Stated exercise
Where a line of the listing below includes the word "part", reproduce that line.

Material
-------

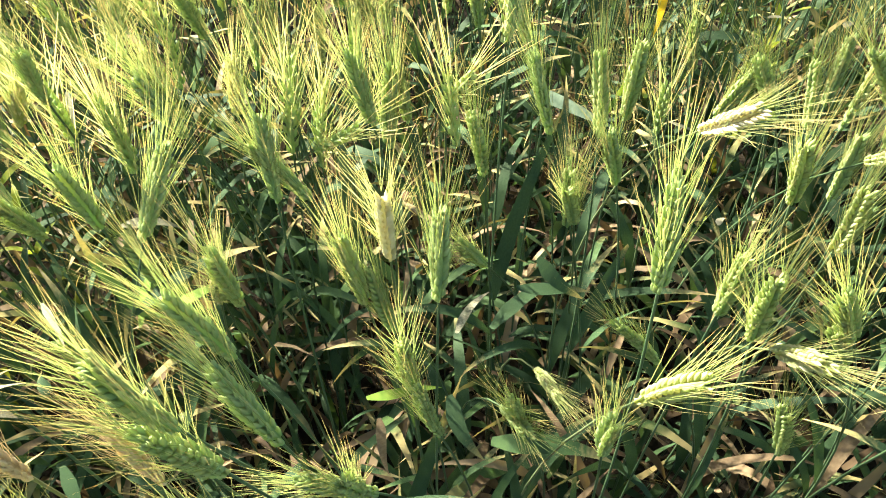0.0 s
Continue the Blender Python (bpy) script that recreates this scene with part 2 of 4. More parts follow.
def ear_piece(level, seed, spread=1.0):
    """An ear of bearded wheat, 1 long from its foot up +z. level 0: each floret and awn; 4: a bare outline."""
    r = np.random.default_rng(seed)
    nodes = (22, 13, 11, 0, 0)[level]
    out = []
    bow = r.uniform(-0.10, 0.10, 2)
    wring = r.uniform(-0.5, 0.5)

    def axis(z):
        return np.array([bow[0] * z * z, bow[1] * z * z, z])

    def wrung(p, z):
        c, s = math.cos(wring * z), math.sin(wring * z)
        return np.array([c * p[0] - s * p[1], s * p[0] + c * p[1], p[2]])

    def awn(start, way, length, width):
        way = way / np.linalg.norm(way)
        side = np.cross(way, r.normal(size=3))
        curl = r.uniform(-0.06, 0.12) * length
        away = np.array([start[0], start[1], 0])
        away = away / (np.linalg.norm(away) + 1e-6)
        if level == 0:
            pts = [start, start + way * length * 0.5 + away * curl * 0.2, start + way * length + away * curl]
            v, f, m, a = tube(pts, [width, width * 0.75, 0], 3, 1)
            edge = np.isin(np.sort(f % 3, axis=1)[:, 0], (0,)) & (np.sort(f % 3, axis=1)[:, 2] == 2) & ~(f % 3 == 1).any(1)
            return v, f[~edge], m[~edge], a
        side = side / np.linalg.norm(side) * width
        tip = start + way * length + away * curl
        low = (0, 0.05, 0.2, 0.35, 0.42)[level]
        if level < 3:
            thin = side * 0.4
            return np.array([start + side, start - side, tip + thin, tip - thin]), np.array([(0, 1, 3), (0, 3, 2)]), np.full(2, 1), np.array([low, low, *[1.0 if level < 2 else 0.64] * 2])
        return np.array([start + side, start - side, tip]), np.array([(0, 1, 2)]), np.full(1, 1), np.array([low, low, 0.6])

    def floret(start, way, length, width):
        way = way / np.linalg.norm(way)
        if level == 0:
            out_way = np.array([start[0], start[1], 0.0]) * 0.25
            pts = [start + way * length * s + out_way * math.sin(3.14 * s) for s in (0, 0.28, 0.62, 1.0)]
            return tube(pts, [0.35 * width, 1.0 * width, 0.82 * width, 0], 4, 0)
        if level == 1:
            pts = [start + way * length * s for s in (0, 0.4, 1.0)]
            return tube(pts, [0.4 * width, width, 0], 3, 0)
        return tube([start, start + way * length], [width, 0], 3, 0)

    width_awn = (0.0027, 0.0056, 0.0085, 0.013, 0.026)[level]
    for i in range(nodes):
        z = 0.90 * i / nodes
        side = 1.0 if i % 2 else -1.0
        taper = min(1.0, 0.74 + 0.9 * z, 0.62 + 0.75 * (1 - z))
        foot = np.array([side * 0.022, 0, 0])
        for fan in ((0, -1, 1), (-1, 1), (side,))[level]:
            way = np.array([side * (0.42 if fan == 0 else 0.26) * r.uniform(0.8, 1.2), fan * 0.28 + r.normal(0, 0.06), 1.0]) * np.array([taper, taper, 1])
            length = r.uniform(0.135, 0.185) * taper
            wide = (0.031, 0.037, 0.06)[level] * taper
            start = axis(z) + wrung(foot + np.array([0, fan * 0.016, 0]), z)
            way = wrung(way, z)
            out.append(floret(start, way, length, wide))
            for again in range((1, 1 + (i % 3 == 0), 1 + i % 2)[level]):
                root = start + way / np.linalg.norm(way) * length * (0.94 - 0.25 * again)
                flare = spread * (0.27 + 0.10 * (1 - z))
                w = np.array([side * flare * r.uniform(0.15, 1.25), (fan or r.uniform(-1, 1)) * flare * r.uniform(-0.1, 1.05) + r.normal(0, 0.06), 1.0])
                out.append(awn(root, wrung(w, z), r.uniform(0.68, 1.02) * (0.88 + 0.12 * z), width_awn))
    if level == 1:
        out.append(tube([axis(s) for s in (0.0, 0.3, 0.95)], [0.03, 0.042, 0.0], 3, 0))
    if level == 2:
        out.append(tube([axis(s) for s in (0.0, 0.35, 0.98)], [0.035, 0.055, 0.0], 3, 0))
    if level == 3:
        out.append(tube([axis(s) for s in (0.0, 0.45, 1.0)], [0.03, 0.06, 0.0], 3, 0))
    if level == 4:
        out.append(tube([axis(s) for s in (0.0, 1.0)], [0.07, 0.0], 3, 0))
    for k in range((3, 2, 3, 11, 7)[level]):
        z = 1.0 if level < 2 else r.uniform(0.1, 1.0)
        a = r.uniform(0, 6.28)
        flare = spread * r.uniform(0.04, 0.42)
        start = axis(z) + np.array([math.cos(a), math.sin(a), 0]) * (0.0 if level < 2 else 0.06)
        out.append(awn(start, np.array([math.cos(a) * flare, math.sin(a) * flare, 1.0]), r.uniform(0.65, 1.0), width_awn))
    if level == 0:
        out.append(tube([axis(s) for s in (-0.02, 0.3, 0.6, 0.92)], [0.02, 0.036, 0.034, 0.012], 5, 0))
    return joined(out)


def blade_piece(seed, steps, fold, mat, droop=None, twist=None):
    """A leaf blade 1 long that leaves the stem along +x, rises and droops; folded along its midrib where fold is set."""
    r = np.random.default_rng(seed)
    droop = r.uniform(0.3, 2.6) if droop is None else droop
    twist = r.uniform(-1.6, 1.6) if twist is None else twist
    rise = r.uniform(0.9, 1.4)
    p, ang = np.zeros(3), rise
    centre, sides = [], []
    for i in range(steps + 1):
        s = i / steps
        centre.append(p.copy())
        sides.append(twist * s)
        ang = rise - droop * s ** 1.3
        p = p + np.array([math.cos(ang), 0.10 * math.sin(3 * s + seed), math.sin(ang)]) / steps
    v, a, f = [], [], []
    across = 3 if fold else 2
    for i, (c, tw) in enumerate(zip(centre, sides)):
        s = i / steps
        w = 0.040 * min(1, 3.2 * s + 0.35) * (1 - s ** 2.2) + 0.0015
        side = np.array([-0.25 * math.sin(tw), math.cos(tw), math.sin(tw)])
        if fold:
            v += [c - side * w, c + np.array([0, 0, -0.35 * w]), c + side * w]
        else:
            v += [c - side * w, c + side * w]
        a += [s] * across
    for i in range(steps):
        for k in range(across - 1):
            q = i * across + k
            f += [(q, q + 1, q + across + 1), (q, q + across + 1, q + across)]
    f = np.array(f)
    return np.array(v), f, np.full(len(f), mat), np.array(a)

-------

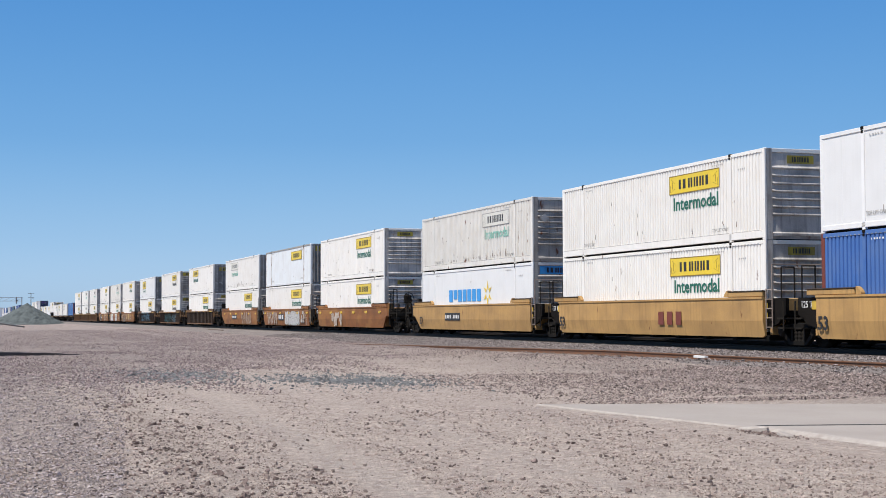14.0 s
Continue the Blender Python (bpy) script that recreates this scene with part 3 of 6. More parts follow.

-------

Response below
Continue the Blender Python (bpy) script that recreates this scene with part 2 of 4. More parts follow.
Continue the Blender Python (bpy) script that recreates this scene with part 3 of 6. More parts follow.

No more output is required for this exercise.